What do you think the DLC/New Dems/Blue Dogs are?
A half-hearted attempt.
The infiltrators? Like Tony Blair?
Honestly, I never have understood why most of these Lieberdems joined the Democratic Party in the first place. Except for the Southerners who grew up when being white in the south meant being Democratic (and there aren’t many of those left) all the rest would have been more comfortable in the GOP of the 1980s and early 1990s – the GOP of Jeffords and Collins and Ford and Weicker (who Lieberman upended).
In any event, the business community is not a monolith, there are those who support the Democrats and even those who do so not as part of a “give money to both parties” political plan – but they are a small minority. I just don’t see that minority getting any bigger, no matter how crazy the GOP becomes.
When ALEC starts funding Democrats, let me know.
The split between ALEC and the Chamber of Commerce is kinda interesting, isn’t it?
From The Prospect 2001:
Plenty of Koch money has made its way into Democratic coffers in the past dozen years. Why pretend otherwise?

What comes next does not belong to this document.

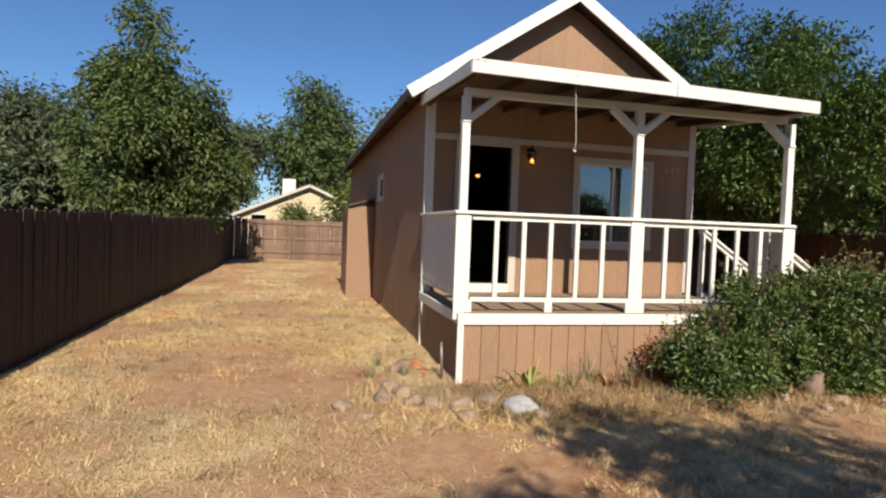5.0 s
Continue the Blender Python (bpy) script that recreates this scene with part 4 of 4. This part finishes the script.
# palm
palm = thing("palm_tree", "slender fan palm on the skyline", "tree")
px, py = 97.0, 50.5
part("trunk", tube(bmesh.new(), [(px, py, 0), (px + 0.3, py, 4.5), (px, py, 8.4)], [0.35, 0.28, 0.24], 8), BARK, palm)
rp = R(77)
d = rp.normal(size=(160, 3))
ob = new("crown", leaves_mesh("crown", np.tile((px, py, 8.7), (160, 1)), d, 1.5 * rp.uniform(0.6, 1.1, 160), LEAF_F, rp, 0.3, 0.1))
ob.parent = palm
# overhead wires
LINE_FROM = Vector((-2.73, 3.11, 1.72))
for k, (a, b) in enumerate((((0.792, 0.555, 0.2537), (0.866, 0.400, 0.3013)), ((0.8395, 0.5087, 0.191), (0.9017, 0.373, 0.2184)), ((0.846, 0.505, 0.178), (0.9017, 0.373, 0.2050)), ((0.8697, 0.4793, 0.1174), (0.9159, 0.381, 0.1262)))):
    p, q = LINE_FROM + Vector(a) * 45, LINE_FROM + Vector(b) * 45
    d = q - p
    pts = [p + d * u - Vector((0, 0, 0.4 * (1 - ((u - 0.5) / 2) ** 2))) for u in (-1.5, -1, -0.5, 0, 0.5, 1, 1.5, 2, 2.5)]
    w = part("overhead_wire", tube(bmesh.new(), [tuple(x) for x in pts], [0.028] * 9, 5), WIRE)
    tagged(w, "black overhead utility wire", "wire", "overhead wires")

# pale chips and dead leaves on the bare earth
rc = R(91)
n = 700
cx, cy = rc.uniform(2.6, 7.4, n), rc.uniform(8.0, 15.0, n)
cz = np.array([ground_height(a, b) for a, b in zip(cx, cy)]) + 0.006
d = rc.normal(size=(n, 3)) * (1, 1, 0.25)
litter = new("leaf_litter", leaves_mesh("leaf_litter", np.stack((cx, cy, cz), 1), d, rc.uniform(0.02, 0.055, n), STRAW, rc, 0.6, 0.2))
tagged(litter, "scattered dry leaves and chips on bare earth", "leaf litter", kind="stuff")

# ---- dry grass ----
def dry_grass(name, label, n, area, lo, hi, wide, mat, seed, cover=0.1, flat=0.75, tuft=0):
    rng = np.random.default_rng(seed)
    xs, ys = rng.uniform(area[0], area[1], n), rng.uniform(area[2], area[3], n)
    if tuft:
        xs = np.repeat(xs[: n // tuft], tuft)[:n] + rng.normal(size=n // tuft * tuft) * 0.05
        ys = np.repeat(ys[: n // tuft], tuft)[:n] + rng.normal(size=n // tuft * tuft) * 0.05
    keep = np.array([bare(x, y) + (0.32 if x < 2.5 else 0.2) * k < cover + 0.15 and not (XL - 0.02 < x < XR + 0.02 and y > PORCH - 0.05) for x, y, k in zip(xs, ys, np.repeat(rng.normal(size=n), tuft or 1))])
    xs, ys = xs[keep], ys[keep]
    m = len(xs)
    zs = np.array([ground_height(x, y) for x, y in zip(xs, ys)])
    p = np.stack((xs, ys, zs), 1)
    a = rng.uniform(0, 2 * math.pi, m)
    L = rng.uniform(lo, hi, m)
    up = (1 - flat) + flat * rng.random(m) ** 2.5
    d = np.stack((np.cos(a), np.sin(a), up), 1) * L[:, None]
    s = np.stack((-np.sin(a), np.cos(a), np.zeros(m)), 1) * wide * rng.uniform(0.6, 1.3, m)[:, None]
    v = np.stack((p - s, p + s, p + d), 1)
    ob = new(name, fast_mesh(name, v.reshape(-1, 3), np.arange(m * 3).reshape(-1, 3), mat))
    return tagged(ob, label, "grass", kind="stuff")


dry_grass("dry_grass", "short matted straw-coloured dry grass", 300000, (-6.9, 7.8, 2.5, 13.5), 0.02, 0.07, 0.0035, STRAW, 1, 0.12, 0.9)
dry_grass("dry_grass", "short matted straw-coloured dry grass", 70000, (-6.9, 7.9, 13.5, 29.0), 0.04, 0.10, 0.007, STRAW, 2, 0.12)
dry_grass("long_straw", "longer loose straw lying before the porch", 16000, (-3.4, 3.4, 5.4, 7.0), 0.06, 0.2, 0.0035, STRAW, 3, 0.9, 0.96)
dry_grass("green_weeds", "sparse low grey-green weeds", 9000, (-6.8, 7.5, 5.5, 20.0), 0.03, 0.08, 0.006, WEED, 4, -0.25, 0.8)
dry_grass("straw_tufts", "small tufts of pale dry grass", 120000, (-6.9, 7.6, 3.0, 14.0), 0.03, 0.10, 0.004, STRAW, 5, 0.25, 0.7, 24)
dry_grass("brown_tufts", "small tufts of brown dry grass", 20000, (-6.9, 7.6, 3.0, 14.0), 0.03, 0.09, 0.004, BROWNGRASS, 6, 0.3, 0.75, 24)
dry_grass("straw_litter", "reddish-brown dead straw along the porch skirt", 16000, (-2.3, 3.1, 5.6, 6.95), 0.05, 0.17, 0.004, BROWNGRASS, 7, 0.7, 0.95)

As I’ve been saying, the purpose of the DLC was to destroy the Democratic Party from within .. why else would the Koch Brothers give money to it? It’s part of the reason why I’d never vote for Clinton in the primary. Both Bill and Hillary were DLC.
I believe the definitive article on the DLC was written in Slate: The Rainbow’s Gravity. The money quote:
And what percent of the white male vote has the party gotten since? Has it really gotten better?

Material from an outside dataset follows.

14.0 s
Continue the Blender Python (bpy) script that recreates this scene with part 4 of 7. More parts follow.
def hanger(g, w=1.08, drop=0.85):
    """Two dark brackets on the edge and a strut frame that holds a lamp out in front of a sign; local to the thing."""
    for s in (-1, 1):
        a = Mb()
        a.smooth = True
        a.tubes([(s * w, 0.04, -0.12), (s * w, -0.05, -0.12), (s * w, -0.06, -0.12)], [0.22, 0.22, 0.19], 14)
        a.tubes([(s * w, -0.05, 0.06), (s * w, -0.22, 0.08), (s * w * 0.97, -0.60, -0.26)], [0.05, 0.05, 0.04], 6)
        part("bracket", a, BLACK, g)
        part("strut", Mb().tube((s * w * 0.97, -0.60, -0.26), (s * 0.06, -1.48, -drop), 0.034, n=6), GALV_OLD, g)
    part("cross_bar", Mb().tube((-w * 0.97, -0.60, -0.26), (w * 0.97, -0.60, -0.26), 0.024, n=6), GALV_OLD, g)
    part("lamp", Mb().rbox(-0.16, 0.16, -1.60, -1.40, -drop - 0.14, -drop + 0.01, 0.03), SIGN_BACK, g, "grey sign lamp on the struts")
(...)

Good point but it didn’t stop Bill and Hillary from targeting exactly this cohort as a last ditch attempt to derail Obama in early summer 2008; it seemed to align with their previous doctrine and overall strategy.
Sure because in places like Kentucky there are still way more registered Democrats. Kind of interesting that a lot of Democrats would vote in the primary yet vote for Aqua Buddha or Yertle the Turtle.